There is a kind of famous Filipina writer I am close to and sometimes it is her life that comes to me in my reverie. I cannot name her, but you know her, if you are a reader. Her days are built on the needs of her children. Her writing life is something she has built on the side, and like a dog waiting for some scraps at the table, she feeds her writing life on the discards of her life. She has been told that she must be a full-time writer to write the big stuff, the real stuff, the great novels! But she is also told that such a phenomenon does not yet exist in her country. Most writers here are other things: teachers, editors, call center agents, corporate people.
She is always writing on the run, in the dark, on the fly, in secret, in stops and starts. In fact, she has become so good at writing this way that she can do it while driving, while doing the grocery, while thinking about Jane Austen and wondering what kind of a writer would she be if there were no husband, no children, no public?

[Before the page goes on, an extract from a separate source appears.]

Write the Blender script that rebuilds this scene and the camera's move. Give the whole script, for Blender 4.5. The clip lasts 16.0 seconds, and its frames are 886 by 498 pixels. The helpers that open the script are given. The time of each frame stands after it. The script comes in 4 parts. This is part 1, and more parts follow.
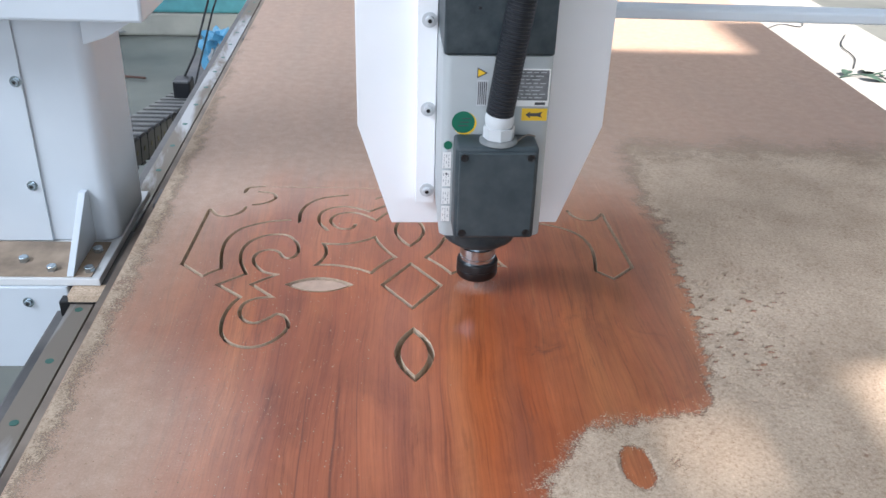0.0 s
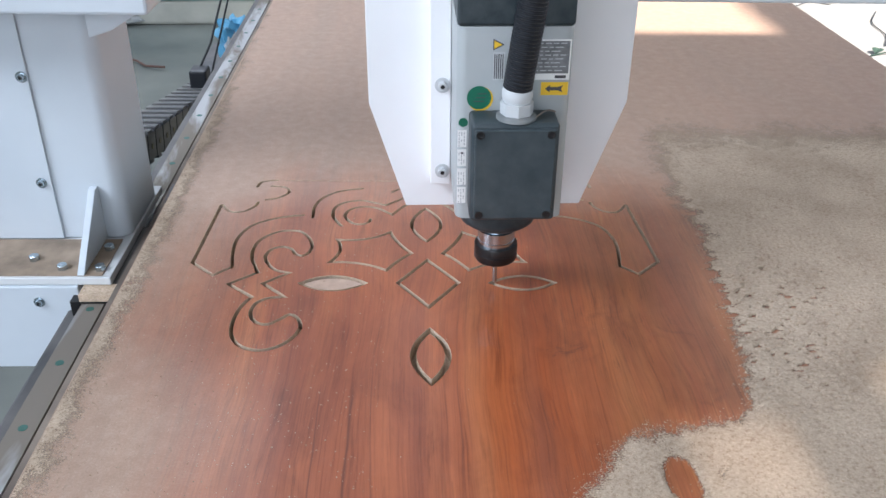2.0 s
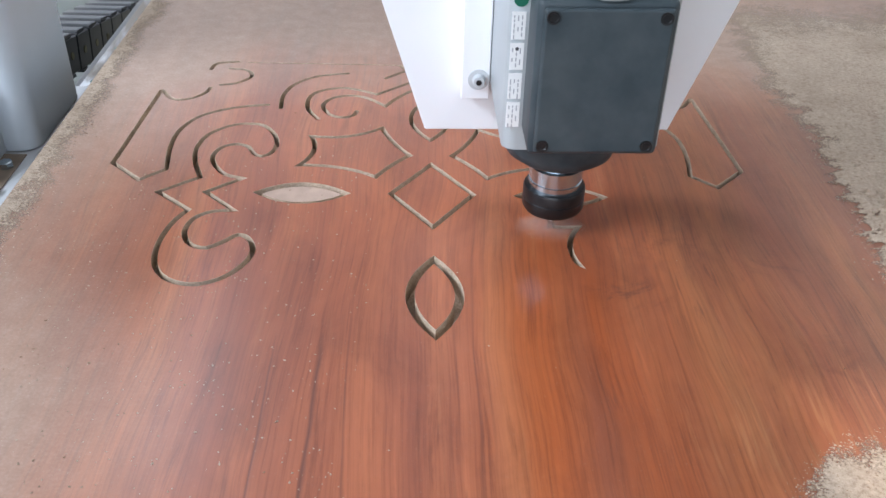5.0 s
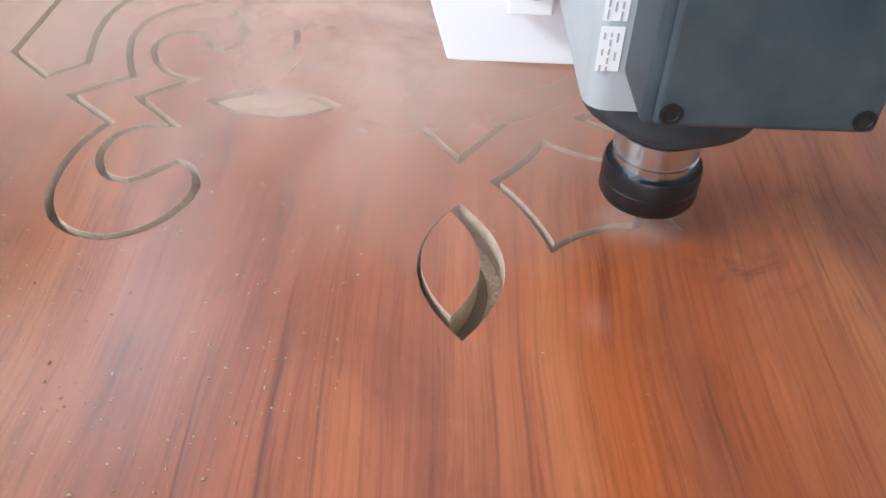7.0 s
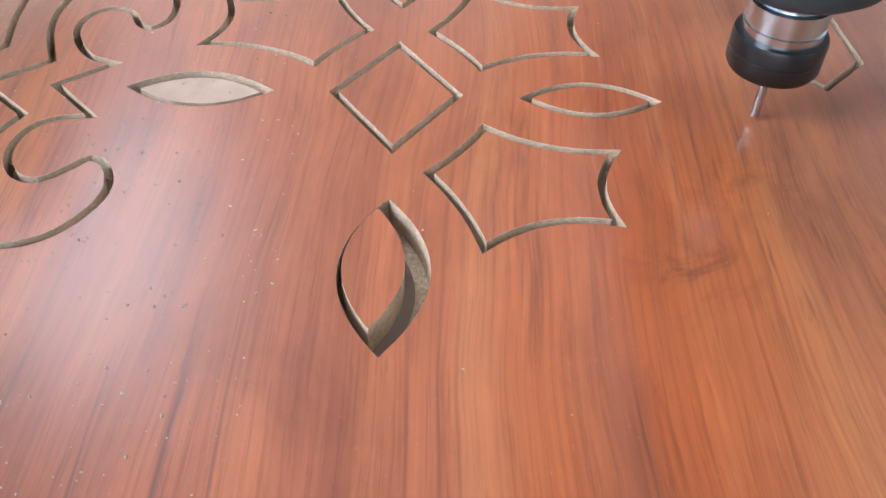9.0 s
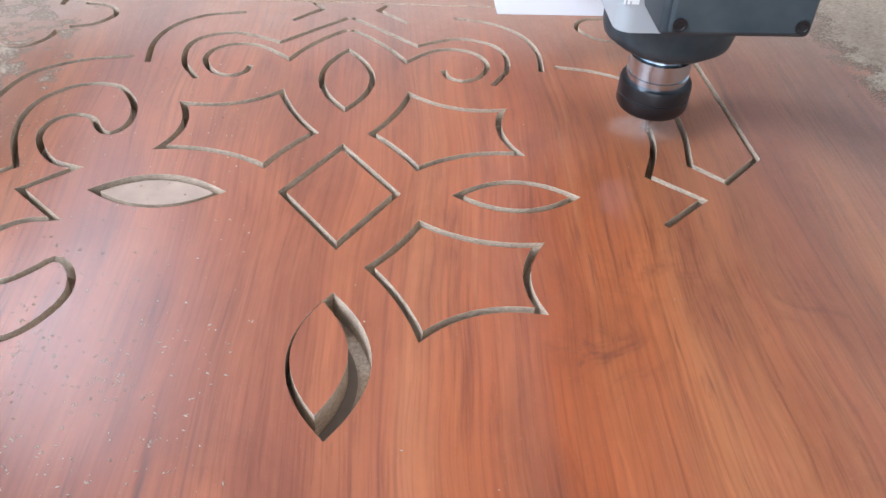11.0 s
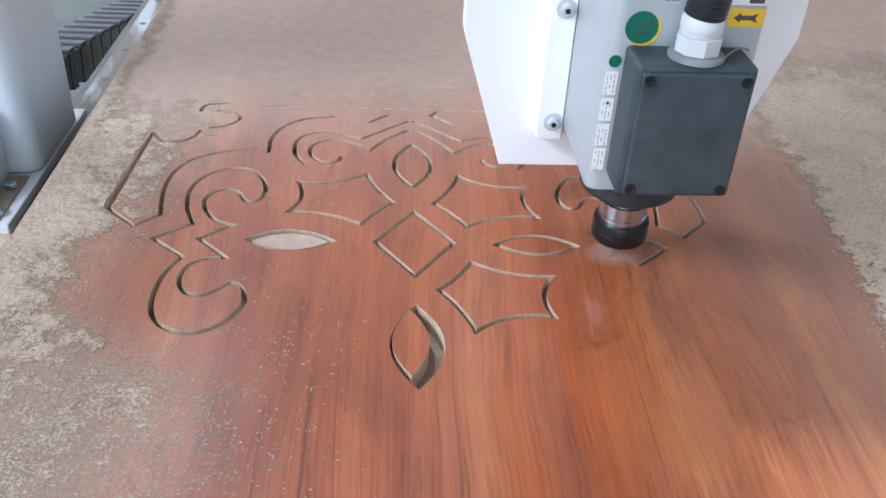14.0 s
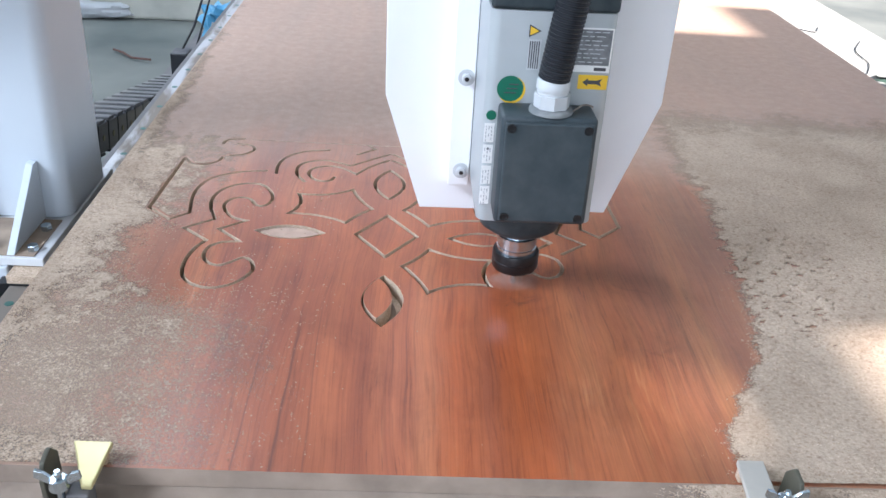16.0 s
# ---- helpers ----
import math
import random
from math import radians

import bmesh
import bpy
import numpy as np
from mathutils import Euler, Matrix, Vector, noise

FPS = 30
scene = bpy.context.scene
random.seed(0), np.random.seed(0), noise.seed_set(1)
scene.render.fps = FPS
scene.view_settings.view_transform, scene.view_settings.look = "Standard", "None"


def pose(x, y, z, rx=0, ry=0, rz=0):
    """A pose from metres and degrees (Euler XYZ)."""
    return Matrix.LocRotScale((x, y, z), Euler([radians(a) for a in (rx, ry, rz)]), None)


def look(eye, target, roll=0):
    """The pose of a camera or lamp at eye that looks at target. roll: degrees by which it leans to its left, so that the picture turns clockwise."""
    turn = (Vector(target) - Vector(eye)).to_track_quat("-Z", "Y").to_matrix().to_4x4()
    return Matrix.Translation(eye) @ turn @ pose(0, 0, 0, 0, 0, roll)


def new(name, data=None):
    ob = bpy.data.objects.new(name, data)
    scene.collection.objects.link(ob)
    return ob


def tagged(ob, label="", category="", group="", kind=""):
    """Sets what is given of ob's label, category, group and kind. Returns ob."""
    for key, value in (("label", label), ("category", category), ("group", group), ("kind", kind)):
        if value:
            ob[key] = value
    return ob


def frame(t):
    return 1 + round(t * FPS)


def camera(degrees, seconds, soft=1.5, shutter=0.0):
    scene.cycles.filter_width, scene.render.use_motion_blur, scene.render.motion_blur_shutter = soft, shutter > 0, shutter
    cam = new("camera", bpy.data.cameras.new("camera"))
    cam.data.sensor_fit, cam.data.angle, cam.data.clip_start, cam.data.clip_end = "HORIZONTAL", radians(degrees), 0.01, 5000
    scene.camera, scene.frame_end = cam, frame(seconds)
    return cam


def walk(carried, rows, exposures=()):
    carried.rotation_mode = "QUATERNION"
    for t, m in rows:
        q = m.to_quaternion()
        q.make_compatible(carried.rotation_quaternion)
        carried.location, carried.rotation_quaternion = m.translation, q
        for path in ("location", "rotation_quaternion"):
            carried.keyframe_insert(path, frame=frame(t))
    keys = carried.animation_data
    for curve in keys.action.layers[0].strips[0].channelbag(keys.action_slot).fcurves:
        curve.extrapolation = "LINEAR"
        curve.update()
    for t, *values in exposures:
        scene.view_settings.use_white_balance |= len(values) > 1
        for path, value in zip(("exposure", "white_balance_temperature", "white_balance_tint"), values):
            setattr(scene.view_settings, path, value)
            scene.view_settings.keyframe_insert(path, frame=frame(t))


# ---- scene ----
cam = camera(54.0, 16.0)
PATH = [
    (0, (-0.032, -0.927, 0.568), (0.098, 0.817, -0.402), 2.6),
    (0.5, (-0.019, -0.925, 0.572), (0.088, 0.815, -0.406), 2.2),
    (1, (-0.021, -0.913, 0.568), (0.053, 0.823, -0.423), 1.7),
    (1.5, (-0.025, -0.901, 0.576), (0.054, 0.823, -0.435), 1.2),
    (2, (-0.022, -0.886, 0.562), (0.054, 0.843, -0.442), 1.2),
    (2.5, (-0.014, -0.769, 0.474), (0.068, 0.978, -0.497), 2.4),
    (3, (-0.01, -0.676, 0.436), (0.08, 1.001, -0.65), 2.3),
    (3.5, (-0.001, -0.655, 0.406), (0.071, 1.003, -0.71), 1.2),
    (4, (-0.014, -0.659, 0.408), (0.092, 0.975, -0.74), 2.1),
    (4.2, (-0.008, -0.66, 0.408), (0.062, 0.978, -0.737), 1.4),
    (6.5, (-0.047, -0.568, 0.331), (0.056, 1.006, -0.897), 3.8),
    (7, (-0.023, -0.467, 0.291), (0.04, 1.044, -1.018), 4.0),
    (7.5, (-0.005, -0.434, 0.278), (-0.013, 1.002, -1.114), 1.9),
    (8, (0.001, -0.424, 0.265), (0.022, 1.017, -1.121), 2.2),
    (8.5, (0.004, -0.431, 0.282), (0.051, 0.983, -1.132), 2.7),
    (9, (0.019, -0.426, 0.296), (0.061, 0.993, -1.113), 2.6),
    (9.5, (0.035, -0.428, 0.302), (0.144, 1.045, -1.046), 3.1),
    (9.7, (0.033, -0.428, 0.306), (0.168, 1.05, -1.035), 3.5),
    (11.8, (0.006, -0.519, 0.374), (0.171, 1.06, -0.843), 5.1),
    (12, (-0.009, -0.549, 0.389), (0.171, 1.046, -0.804), 5.7),
    (12.5, (-0.038, -0.634, 0.44), (0.146, 0.984, -0.721), 5.2),
    (13, (-0.039, -0.674, 0.45), (0.119, 0.973, -0.673), 4.2),
    (13.5, (-0.035, -0.671, 0.454), (0.118, 0.97, -0.68), 4.2),
    (14, (-0.028, -0.669, 0.457), (0.107, 0.971, -0.679), 3.8),
    (14.5, (-0.025, -0.685, 0.453), (0.132, 0.984, -0.638), 4.3),
    (15, (-0.025, -0.71, 0.456), (0.126, 0.954, -0.643), 4.0),
    (15.5, (-0.024, -0.798, 0.485), (0.142, 0.888, -0.578), 3.7),
    (16, (0.012, -0.921, 0.489), (0.12, 0.831, -0.469), 4.1),
]
EXPOSURES = [(t, stops, 6380 if t < 6.9 else 6620 if t < 9 else 6120, 17) for t, stops in ((0, 1.64), (2.0, 1.60), (3.0, 1.48), (3.5, 1.74), (4.2, 1.80), (6.5, 1.72), (7.0, 1.90), (8.0, 1.84), (8.5, 2.02), (9.7, 2.08), (12.0, 1.95), (14.0, 1.82), (15.0, 1.68), (16, 1.86))]
walk(cam, [(t, look(eye, target, roll)) for t, eye, target, roll in PATH], EXPOSURES)

# ---- light ----
world = bpy.data.worlds.new("sky")
scene.world = world
world.use_nodes = True
_wn = world.node_tree.nodes
_sky = _wn.new("ShaderNodeTexSky")
_sky.sky_type = "NISHITA"
_sky.sun_disc = False
_sky.sun_elevation = radians(40)
_sky.sun_rotation = radians(90)
_bg = _wn["Background"]
_bg.inputs["Strength"].default_value = 0.05
world.node_tree.links.new(_sky.outputs["Color"], _bg.inputs["Color"])

sun = new("sun", bpy.data.lights.new("sun", "SUN"))
sun.data.energy = 5.0
sun.data.angle = radians(1.2)
sun.data.color = (1.0, 0.93, 0.82)
sun.matrix_world = look((4, 0, 3.36), (0, 0, 0))


def area_lamp(name, place, target, w, h, power, colour):
    ob = new(name, bpy.data.lights.new(name, "AREA"))
    ob.data.shape = "RECTANGLE"
    ob.data.size, ob.data.size_y, ob.data.energy, ob.data.color = w, h, power, colour
    ob.matrix_world = look(place, target)
    return ob


# openings on the left and in the roof are unseen, placed by groove light and gloss
area_lamp("daylight_left_window", (-3.45, -2.1, 1.1), (0, -0.6, 0.4), 4.0, 1.6, 9, (0.74, 0.88, 1.0))
area_lamp("daylight_high_side_window", (-3.45, -1.6, 2.95), (0, 0, 0), 2.2, 1.1, 70, (0.78, 0.90, 1.0))
area_lamp("daylight_roof_light", (-2.40, 3.85, 3.9), (-2.40, 3.85, 0), 1.4, 2.3, 60, (0.78, 0.90, 1.0))
# two added fills without a known source: far panel, then machine fronts
area_lamp("added_fill_far", (-1.0, 9.3, 2.3), (-1.0, 0, 1.5), 4.8, 2.4, 20, (0.86, 0.93, 1.0))
area_lamp("added_fill_near", (-1.6, -5.3, 1.4), (-1.2, 0, 1.0), 3.6, 3.4, 38, (0.86, 0.94, 1.0))

# ---- materials ----


def material(name, rough=0.5, metal=0.0, spec=0.5):
    m = bpy.data.materials.new(name)
    m.use_nodes = True
    b = m.node_tree.nodes["Principled BSDF"]
    b.inputs["Roughness"].default_value = rough
    b.inputs["Metallic"].default_value = metal
    b.inputs["Specular IOR Level"].default_value = spec
    return m, m.node_tree.nodes, m.node_tree.links, b


def coords(n, l, scale=(1, 1, 1)):
    c = n.new("ShaderNodeTexCoord")
    mp = n.new("ShaderNodeMapping")
    mp.inputs["Scale"].default_value = scale
    l.new(c.outputs["Object"], mp.inputs["Vector"])
    return mp.outputs["Vector"]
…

She suspects that we are all like the writer Virginia Woolf: half-mad, hearing voices all the time. She suspects the voices are all the characters she started but never quite finished. She thinks, with all her heart, that like Virginia, we are all abused in some form or another, for as women we are constantly abused by the notions of what we are supposed to be.
This woman writer remembers that life-defining moment watching, of all things, the Ms. Universe pageant! She was only in her 20s at the time and the finalists were asked their final question: “What do you think is the essence of a woman?” Even then she knew that the question was problematic and misleading. Like the word, nature, essence presumed an unchanging quality to the phenomenon. It meant that because “woman” had essence, if it did not have that essence, then it would not be woman. She feared the answers of the five finalists, knew herself to be bigger than whatever else others may think of that word. “It’s just a word after all!” she wanted to scream.
She thinks that Virginia got it all wrong. To write fiction, one doesn’t just need money or a room, although she does acknowledge that money is power. More than anything, one needs to figure out what a woman wanted before Adam came along, or before the snake came along; or before God came along and told us what had to be done. Surely there is something wrong with the story that, because God was lonely, he made Man; and because Man was lonely he made Woman? Did everyone presume Woman was not going to be lonely? Maybe she bit into the apple not just because she was tempted but because the apple was good and made no demands upon her. It is too much to be responsible for having lost Eden! No woman, or man, should have that much power.
Sometimes this woman writer is given a glimpse of what this dream undefined might be. It looks simple; attainable, even. Just a room, herself and that lone request: Tell me a story.